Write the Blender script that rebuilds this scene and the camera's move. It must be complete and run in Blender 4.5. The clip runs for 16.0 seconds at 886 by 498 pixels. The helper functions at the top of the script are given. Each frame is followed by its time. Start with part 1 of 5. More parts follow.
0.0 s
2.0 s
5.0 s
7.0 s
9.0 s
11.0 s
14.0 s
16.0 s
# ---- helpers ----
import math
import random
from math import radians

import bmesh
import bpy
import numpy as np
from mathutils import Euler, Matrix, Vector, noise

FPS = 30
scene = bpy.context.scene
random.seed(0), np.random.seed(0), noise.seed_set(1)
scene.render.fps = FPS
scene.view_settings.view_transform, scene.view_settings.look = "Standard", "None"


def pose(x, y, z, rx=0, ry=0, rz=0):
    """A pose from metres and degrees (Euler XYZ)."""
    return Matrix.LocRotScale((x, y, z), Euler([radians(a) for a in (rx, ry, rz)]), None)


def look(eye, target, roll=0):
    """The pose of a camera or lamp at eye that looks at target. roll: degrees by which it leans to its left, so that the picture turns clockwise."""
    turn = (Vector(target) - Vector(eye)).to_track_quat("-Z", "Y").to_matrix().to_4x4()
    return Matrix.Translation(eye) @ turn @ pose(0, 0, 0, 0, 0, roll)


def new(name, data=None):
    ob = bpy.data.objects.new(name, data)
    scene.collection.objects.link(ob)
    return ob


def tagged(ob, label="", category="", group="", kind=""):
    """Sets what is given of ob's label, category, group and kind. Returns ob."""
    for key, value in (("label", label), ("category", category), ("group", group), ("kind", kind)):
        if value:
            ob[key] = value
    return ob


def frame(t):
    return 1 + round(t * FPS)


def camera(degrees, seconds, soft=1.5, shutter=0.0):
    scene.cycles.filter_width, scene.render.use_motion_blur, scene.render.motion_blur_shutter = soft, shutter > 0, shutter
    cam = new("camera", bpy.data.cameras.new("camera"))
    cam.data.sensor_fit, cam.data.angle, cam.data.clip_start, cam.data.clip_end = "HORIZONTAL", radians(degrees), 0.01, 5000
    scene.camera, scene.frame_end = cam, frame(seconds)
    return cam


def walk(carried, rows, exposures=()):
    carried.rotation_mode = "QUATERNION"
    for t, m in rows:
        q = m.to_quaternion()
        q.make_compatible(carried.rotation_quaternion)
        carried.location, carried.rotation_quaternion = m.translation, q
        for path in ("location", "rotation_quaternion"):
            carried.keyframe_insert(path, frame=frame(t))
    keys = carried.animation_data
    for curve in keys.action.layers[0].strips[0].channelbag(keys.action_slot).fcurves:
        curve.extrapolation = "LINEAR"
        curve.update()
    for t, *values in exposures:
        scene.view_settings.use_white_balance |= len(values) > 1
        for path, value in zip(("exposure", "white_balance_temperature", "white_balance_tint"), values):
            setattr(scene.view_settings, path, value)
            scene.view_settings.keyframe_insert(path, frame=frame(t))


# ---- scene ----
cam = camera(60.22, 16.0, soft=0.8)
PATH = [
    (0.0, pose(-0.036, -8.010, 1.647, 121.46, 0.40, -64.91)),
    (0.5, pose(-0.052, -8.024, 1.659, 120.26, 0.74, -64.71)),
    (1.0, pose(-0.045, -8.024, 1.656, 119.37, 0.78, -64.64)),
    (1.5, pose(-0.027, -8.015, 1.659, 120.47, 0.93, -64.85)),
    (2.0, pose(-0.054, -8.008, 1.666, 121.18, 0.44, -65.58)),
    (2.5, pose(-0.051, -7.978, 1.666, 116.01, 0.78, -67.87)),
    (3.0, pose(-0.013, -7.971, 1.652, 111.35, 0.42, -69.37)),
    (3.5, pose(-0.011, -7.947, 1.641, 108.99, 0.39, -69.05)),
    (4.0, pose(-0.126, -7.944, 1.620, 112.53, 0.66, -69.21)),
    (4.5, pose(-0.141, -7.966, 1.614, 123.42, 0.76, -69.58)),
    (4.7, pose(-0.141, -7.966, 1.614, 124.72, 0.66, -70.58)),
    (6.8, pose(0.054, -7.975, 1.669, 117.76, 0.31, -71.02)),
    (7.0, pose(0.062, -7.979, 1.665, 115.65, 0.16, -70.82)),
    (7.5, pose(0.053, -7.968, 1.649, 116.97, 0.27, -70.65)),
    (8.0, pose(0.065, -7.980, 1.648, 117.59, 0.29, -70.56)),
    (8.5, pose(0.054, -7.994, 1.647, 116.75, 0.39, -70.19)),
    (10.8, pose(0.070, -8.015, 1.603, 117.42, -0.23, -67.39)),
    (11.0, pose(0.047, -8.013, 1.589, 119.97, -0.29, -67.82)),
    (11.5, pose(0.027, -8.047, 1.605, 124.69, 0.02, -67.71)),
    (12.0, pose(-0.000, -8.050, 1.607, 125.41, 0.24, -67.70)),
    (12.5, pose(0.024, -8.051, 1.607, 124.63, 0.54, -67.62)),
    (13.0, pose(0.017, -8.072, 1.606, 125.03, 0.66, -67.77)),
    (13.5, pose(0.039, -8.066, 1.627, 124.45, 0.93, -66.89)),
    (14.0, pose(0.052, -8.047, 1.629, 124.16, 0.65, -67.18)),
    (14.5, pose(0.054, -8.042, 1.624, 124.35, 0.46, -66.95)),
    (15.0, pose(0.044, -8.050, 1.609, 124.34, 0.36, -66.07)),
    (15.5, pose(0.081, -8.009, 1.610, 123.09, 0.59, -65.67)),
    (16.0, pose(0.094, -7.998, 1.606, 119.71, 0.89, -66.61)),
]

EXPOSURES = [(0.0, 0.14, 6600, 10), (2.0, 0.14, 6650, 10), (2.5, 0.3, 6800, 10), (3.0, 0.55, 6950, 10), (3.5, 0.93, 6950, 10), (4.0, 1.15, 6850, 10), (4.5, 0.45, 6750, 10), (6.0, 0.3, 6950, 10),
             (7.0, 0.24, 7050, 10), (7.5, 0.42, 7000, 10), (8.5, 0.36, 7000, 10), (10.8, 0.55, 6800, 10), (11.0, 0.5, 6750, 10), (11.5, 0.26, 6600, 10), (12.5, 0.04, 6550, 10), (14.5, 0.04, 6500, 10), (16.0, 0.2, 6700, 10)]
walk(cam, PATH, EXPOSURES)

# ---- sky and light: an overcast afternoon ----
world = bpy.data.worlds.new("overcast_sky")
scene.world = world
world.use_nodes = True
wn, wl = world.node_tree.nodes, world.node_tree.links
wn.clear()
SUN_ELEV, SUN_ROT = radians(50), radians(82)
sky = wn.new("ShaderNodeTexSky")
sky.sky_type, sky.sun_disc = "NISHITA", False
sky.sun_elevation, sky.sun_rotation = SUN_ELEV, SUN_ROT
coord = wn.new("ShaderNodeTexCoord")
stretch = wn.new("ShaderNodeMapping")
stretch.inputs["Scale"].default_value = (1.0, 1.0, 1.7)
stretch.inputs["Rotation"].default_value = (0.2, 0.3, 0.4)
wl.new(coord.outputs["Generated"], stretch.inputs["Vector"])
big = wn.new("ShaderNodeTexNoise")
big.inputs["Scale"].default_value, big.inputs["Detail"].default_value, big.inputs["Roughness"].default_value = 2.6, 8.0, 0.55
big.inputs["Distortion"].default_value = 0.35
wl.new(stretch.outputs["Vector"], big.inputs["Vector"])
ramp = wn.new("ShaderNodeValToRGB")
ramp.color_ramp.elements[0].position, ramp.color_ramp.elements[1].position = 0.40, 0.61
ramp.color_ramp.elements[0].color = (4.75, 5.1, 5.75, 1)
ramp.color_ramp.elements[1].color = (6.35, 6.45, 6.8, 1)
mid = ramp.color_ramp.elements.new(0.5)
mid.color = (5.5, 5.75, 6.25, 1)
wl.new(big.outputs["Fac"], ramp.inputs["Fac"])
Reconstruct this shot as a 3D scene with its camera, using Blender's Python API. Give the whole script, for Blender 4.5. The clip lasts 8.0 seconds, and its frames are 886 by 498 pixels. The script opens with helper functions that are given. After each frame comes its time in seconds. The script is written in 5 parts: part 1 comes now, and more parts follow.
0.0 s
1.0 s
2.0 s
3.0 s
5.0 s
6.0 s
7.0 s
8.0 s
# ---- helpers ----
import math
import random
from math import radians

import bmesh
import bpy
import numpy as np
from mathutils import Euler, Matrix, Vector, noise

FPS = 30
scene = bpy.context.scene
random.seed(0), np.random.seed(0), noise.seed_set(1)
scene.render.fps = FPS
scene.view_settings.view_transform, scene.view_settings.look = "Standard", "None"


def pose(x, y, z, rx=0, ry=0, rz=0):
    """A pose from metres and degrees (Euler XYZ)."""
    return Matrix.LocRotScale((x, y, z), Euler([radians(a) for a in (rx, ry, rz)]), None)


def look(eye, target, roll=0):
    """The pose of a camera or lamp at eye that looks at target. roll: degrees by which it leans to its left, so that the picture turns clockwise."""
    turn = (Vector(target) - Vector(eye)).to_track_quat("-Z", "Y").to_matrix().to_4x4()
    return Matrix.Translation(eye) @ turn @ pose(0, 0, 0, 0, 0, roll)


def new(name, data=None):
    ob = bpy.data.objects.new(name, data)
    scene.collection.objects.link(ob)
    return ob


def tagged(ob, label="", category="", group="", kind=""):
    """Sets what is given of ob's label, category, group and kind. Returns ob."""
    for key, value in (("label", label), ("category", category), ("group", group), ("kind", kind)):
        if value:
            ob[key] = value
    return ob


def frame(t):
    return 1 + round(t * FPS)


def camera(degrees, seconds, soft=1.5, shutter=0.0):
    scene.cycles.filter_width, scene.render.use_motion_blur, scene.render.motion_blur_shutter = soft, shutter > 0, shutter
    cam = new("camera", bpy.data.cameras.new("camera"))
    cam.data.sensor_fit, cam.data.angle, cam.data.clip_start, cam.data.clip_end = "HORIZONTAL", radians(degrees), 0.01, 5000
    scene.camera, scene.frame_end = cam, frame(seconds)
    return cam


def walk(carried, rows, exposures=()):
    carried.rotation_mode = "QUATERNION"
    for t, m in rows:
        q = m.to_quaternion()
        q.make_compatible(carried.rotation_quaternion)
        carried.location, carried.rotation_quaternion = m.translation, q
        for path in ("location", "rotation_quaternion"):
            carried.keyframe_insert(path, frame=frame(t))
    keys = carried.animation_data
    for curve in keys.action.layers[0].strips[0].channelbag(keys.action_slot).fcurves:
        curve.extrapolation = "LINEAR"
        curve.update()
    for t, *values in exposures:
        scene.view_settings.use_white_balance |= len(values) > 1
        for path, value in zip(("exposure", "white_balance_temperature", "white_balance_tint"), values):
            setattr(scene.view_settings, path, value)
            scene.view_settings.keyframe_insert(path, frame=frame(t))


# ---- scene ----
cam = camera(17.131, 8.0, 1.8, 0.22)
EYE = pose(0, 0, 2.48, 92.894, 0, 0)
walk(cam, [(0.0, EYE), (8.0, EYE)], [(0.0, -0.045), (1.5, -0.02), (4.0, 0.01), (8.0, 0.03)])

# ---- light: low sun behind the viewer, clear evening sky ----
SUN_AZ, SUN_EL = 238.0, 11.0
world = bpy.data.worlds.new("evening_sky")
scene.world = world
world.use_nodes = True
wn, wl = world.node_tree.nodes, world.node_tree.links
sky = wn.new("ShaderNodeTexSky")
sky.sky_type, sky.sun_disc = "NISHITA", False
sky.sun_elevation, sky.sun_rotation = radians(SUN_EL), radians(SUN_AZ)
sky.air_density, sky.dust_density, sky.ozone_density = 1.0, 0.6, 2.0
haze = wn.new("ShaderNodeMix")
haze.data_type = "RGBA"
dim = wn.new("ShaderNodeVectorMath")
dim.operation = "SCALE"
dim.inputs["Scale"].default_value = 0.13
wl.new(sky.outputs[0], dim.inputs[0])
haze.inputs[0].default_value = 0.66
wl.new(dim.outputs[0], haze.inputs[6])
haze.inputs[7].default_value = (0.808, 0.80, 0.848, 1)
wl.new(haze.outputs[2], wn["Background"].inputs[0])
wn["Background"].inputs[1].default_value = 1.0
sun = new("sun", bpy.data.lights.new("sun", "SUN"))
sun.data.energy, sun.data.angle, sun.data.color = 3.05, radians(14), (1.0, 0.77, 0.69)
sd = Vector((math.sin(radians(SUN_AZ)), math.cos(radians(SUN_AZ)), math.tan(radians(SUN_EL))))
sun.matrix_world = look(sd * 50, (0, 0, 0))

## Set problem
Copy out each line that contains the word "Blender".

## Final result
Write the Blender script that rebuilds this scene and the camera's move. It must be complete and run in Blender 4.5. The clip runs for 16.0 seconds at 886 by 498 pixels. The helper functions at the top of the script are given. Each frame is followed by its time. Start with part 1 of 5. More parts follow.
Reconstruct this shot as a 3D scene with its camera, using Blender's Python API. Give the whole script, for Blender 4.5. The clip lasts 8.0 seconds, and its frames are 886 by 498 pixels. The script opens with helper functions that are given. After each frame comes its time in seconds. The script is written in 5 parts: part 1 comes now, and more parts follow.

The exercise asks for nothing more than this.